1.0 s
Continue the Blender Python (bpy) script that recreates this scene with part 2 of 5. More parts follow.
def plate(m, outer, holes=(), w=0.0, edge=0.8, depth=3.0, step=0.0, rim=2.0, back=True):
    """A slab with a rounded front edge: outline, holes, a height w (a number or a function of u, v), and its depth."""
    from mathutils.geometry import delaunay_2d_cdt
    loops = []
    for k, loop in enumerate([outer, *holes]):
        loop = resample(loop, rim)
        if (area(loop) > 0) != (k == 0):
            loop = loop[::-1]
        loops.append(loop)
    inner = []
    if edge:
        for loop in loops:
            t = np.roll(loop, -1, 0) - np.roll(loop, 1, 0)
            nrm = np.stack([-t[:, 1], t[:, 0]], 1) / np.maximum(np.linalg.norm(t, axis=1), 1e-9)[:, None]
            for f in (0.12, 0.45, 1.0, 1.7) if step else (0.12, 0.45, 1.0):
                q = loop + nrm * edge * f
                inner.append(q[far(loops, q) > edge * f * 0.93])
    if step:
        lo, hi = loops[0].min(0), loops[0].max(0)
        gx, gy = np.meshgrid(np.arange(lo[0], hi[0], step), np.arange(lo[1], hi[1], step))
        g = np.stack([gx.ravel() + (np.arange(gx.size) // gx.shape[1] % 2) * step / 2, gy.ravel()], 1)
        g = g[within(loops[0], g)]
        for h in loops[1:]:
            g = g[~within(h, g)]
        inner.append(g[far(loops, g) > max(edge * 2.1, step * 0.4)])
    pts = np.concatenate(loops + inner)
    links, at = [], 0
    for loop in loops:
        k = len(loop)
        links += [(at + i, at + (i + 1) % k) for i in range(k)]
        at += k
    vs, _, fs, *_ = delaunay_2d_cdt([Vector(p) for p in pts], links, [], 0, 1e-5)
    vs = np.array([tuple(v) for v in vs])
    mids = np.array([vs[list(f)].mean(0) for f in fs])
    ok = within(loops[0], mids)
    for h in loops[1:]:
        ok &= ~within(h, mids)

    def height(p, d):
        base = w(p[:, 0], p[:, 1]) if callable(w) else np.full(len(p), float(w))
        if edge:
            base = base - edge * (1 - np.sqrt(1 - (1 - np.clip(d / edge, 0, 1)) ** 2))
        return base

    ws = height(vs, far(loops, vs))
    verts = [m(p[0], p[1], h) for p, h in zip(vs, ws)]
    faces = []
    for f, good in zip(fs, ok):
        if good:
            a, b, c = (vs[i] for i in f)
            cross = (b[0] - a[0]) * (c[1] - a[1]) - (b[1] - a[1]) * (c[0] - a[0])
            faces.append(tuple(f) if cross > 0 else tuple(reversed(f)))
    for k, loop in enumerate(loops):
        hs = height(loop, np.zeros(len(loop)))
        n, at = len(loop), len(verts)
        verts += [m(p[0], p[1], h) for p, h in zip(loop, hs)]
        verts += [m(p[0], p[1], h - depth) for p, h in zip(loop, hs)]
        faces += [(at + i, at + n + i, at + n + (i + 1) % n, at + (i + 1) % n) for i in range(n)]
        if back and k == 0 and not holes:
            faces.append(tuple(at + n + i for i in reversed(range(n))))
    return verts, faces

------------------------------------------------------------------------

• [DIRECTION]:
Take the data above and return it exactly.

• [RESULT OF THIS EXERCISE]:
1.0 s
Continue the Blender Python (bpy) script that recreates this scene with part 2 of 5. More parts follow.
def plate(m, outer, holes=(), w=0.0, edge=0.8, depth=3.0, step=0.0, rim=2.0, back=True):
    """A slab with a rounded front edge: outline, holes, a height w (a number or a function of u, v), and its depth."""
    from mathutils.geometry import delaunay_2d_cdt
    loops = []
    for k, loop in enumerate([outer, *holes]):
        loop = resample(loop, rim)
        if (area(loop) > 0) != (k == 0):
            loop = loop[::-1]
        loops.append(loop)
    inner = []
    if edge:
        for loop in loops:
            t = np.roll(loop, -1, 0) - np.roll(loop, 1, 0)
            nrm = np.stack([-t[:, 1], t[:, 0]], 1) / np.maximum(np.linalg.norm(t, axis=1), 1e-9)[:, None]
            for f in (0.12, 0.45, 1.0, 1.7) if step else (0.12, 0.45, 1.0):
                q = loop + nrm * edge * f
                inner.append(q[far(loops, q) > edge * f * 0.93])
    if step:
        lo, hi = loops[0].min(0), loops[0].max(0)
        gx, gy = np.meshgrid(np.arange(lo[0], hi[0], step), np.arange(lo[1], hi[1], step))
        g = np.stack([gx.ravel() + (np.arange(gx.size) // gx.shape[1] % 2) * step / 2, gy.ravel()], 1)
        g = g[within(loops[0], g)]
        for h in loops[1:]:
            g = g[~within(h, g)]
        inner.append(g[far(loops, g) > max(edge * 2.1, step * 0.4)])
    pts = np.concatenate(loops + inner)
    links, at = [], 0
    for loop in loops:
        k = len(loop)
        links += [(at + i, at + (i + 1) % k) for i in range(k)]
        at += k
    vs, _, fs, *_ = delaunay_2d_cdt([Vector(p) for p in pts], links, [], 0, 1e-5)
    vs = np.array([tuple(v) for v in vs])
    mids = np.array([vs[list(f)].mean(0) for f in fs])
    ok = within(loops[0], mids)
    for h in loops[1:]:
        ok &= ~within(h, mids)

    def height(p, d):
        base = w(p[:, 0], p[:, 1]) if callable(w) else np.full(len(p), float(w))
        if edge:
            base = base - edge * (1 - np.sqrt(1 - (1 - np.clip(d / edge, 0, 1)) ** 2))
        return base

    ws = height(vs, far(loops, vs))
    verts = [m(p[0], p[1], h) for p, h in zip(vs, ws)]
    faces = []
    for f, good in zip(fs, ok):
        if good:
            a, b, c = (vs[i] for i in f)
            cross = (b[0] - a[0]) * (c[1] - a[1]) - (b[1] - a[1]) * (c[0] - a[0])
            faces.append(tuple(f) if cross > 0 else tuple(reversed(f)))
    for k, loop in enumerate(loops):
        hs = height(loop, np.zeros(len(loop)))
        n, at = len(loop), len(verts)
        verts += [m(p[0], p[1], h) for p, h in zip(loop, hs)]
        verts += [m(p[0], p[1], h - depth) for p, h in zip(loop, hs)]
        faces += [(at + i, at + n + i, at + n + (i + 1) % n, at + (i + 1) % n) for i in range(n)]
        if back and k == 0 and not holes:
            faces.append(tuple(at + n + i for i in reversed(range(n))))
    return verts, faces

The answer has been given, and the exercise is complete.